The Guardianship Act controls the actions of your guardian. Basically he or she must act in your best interests and within the law.
How many guardians can I appoint?
You can appoint one or more persons as an enduring guardian. If you appoint more than one enduring guardian, you can direct them to act jointly or separately or both.
When acting jointly the enduring guardians must agree on all decisions. When acting separately each enduring guardian can make decisions separately from the others, or when acting jointly and separately the enduring guardians can act together or separately.
You can also appoint an alternative enduring guardian who can act only if the original enduring guardian(s) dies, resigns or becomes incapacitated.

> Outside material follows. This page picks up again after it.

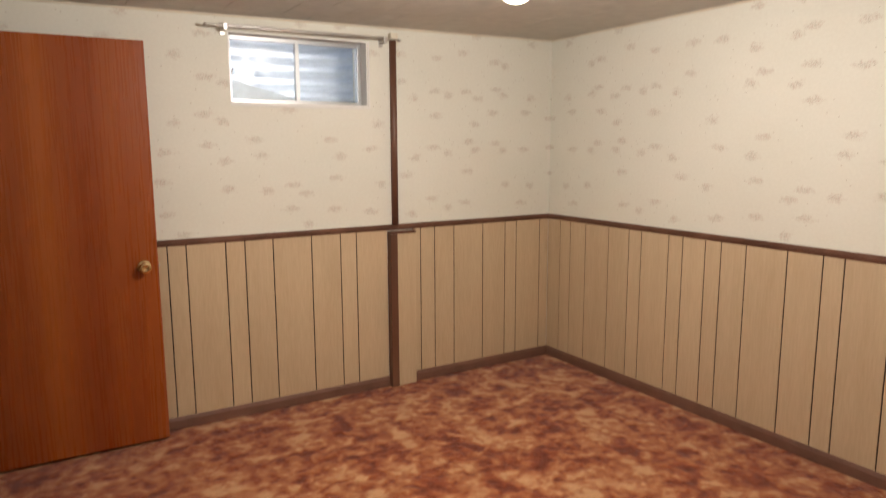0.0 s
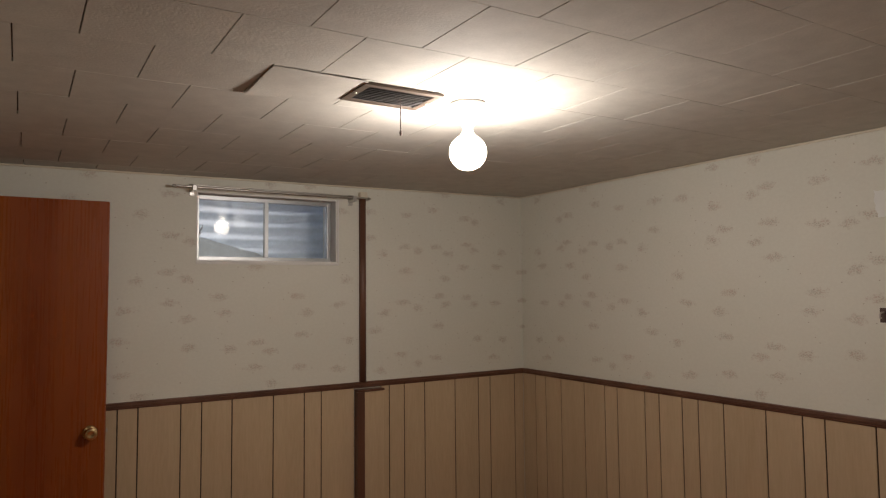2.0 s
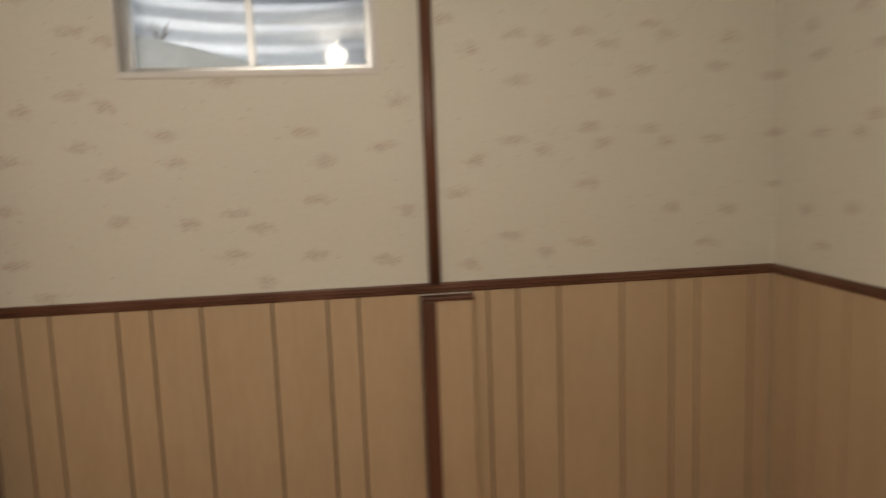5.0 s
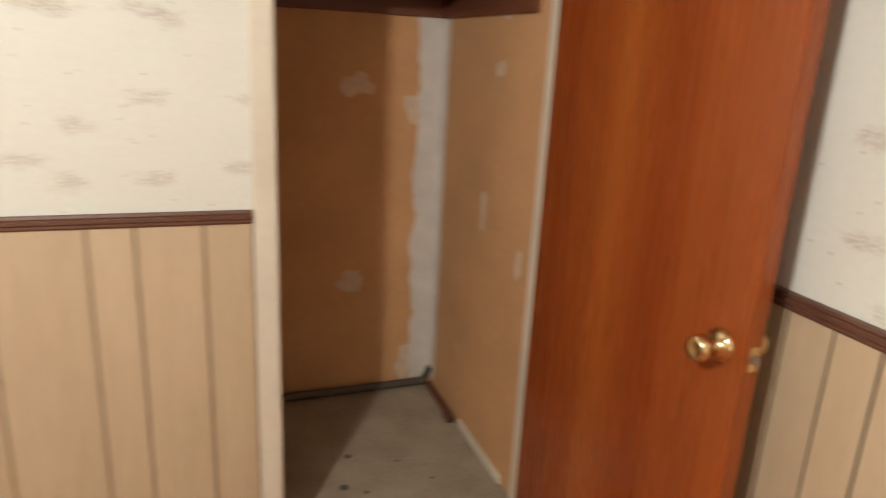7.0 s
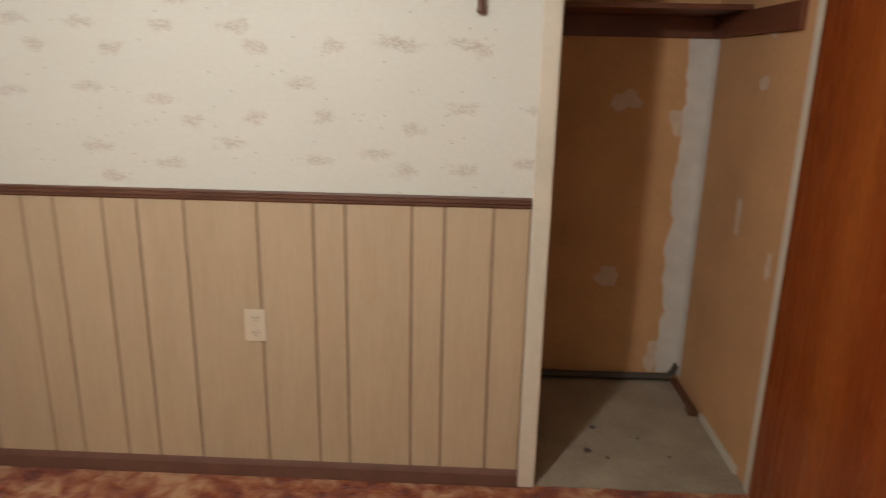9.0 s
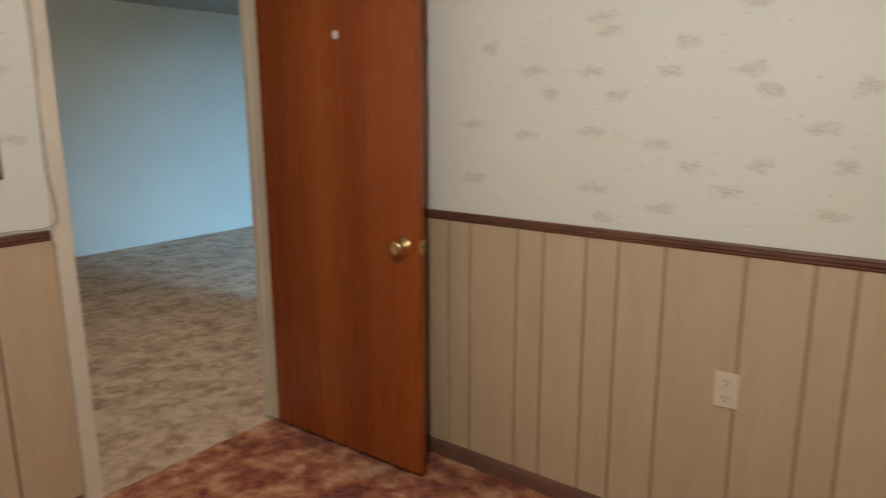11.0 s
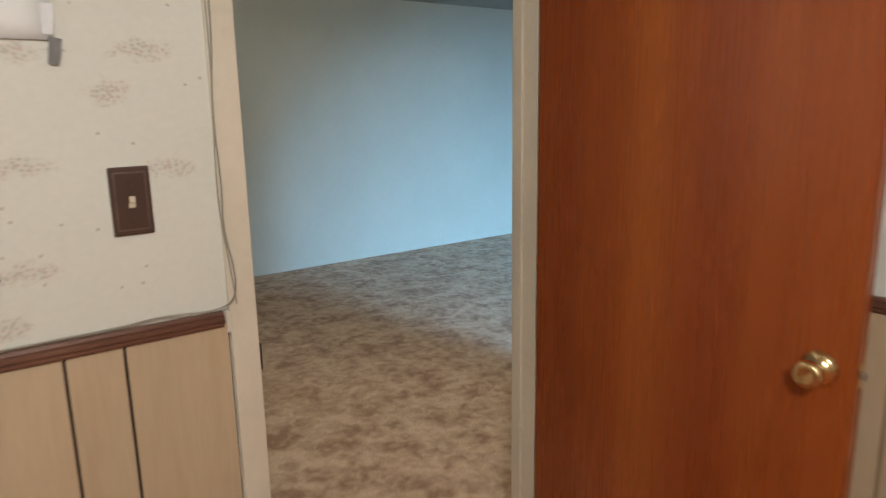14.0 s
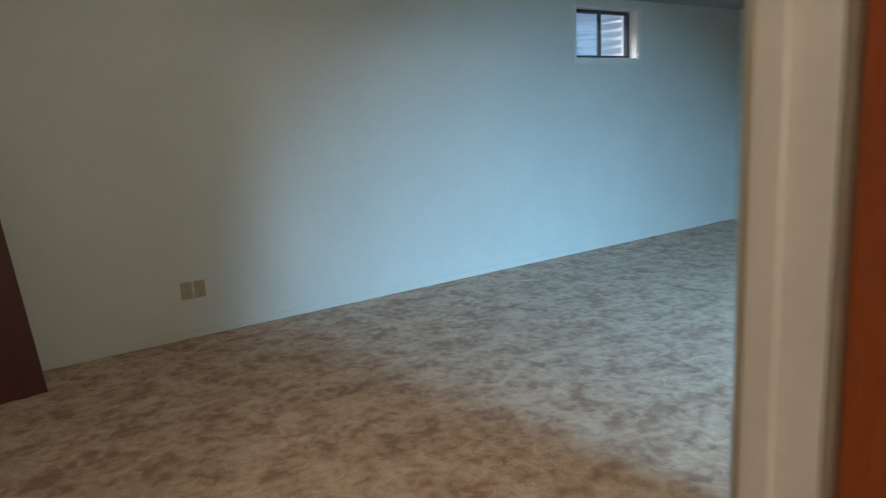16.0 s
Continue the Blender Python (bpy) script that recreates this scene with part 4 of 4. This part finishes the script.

The appointment of your enduring guardian takes effect only if you become unable to make your own personal or lifestyle decisions. Your enduring guardian may wish to seek the opinion of a medical practitioner about your capacity to make decisions before acting on your behalf.
If there is any doubt about your capacity to make decisions, a medical practitioner may have to assess your capacity.
Can I change my mind?
While you can make decisions for yourself, you can revoke the appointment by completing a Revocation of Appointment of Enduring Guardian form and by advising the enduring guardian in writing that their appointment has been revoked.
If you choose, you can appoint a new person as your enduring guardian, or change the functions or directions given to your enduring guardian while you have capacity by completing another form of appointment.
What happens if I get married?
A previous appointment is automatically cancelled. You can complete a new appointment if you wish to reappoint the enduring guardian.
What if someone is worried about what my enduring guardian is doing?
That person can apply to the Guardianship Tribunal for a review of the appointment. The Tribunal can amend or revoke the appointment.
What happens if my enduring guardian cannot continue?
If the person you have appointed dies, resigns or becomes incapacitated, the Guardianship Tribunal can, on application, order another person to be appointed as enduring guardian on your behalf.
When does enduring guardianship end?
The guardianship ends when you die, or if you revoke the appointment. A joint enduring guardianship will also end if one of the guardians dies, resigns or becomes incapacitated unless otherwise noted in the appointment.
The Guardianship Tribunal may also act as noted above to revoke the appointment if necessary.
What is Probate?
The person you have nominated in your will as your executor (with our assistance) will make an application to the Court for “probate”. This is the official Court approval of your will. Probate is normally required before institutions, such as banks and building societies, will release funds held in your accounts. It is also required before property that you own can be transferred into your beneficiaries’ ownership.
How is your estate distributed?
Once probate is granted, your executor makes arrangements to pay your debts and then distribute your estate in accordance with your will. This may mean transferring the ownership of your home to your beneficiaries or selling it and dividing the proceeds, as well as other funds, such as bank accounts, insurance payouts, superannuation and shares between your beneficiaries as specified in your will.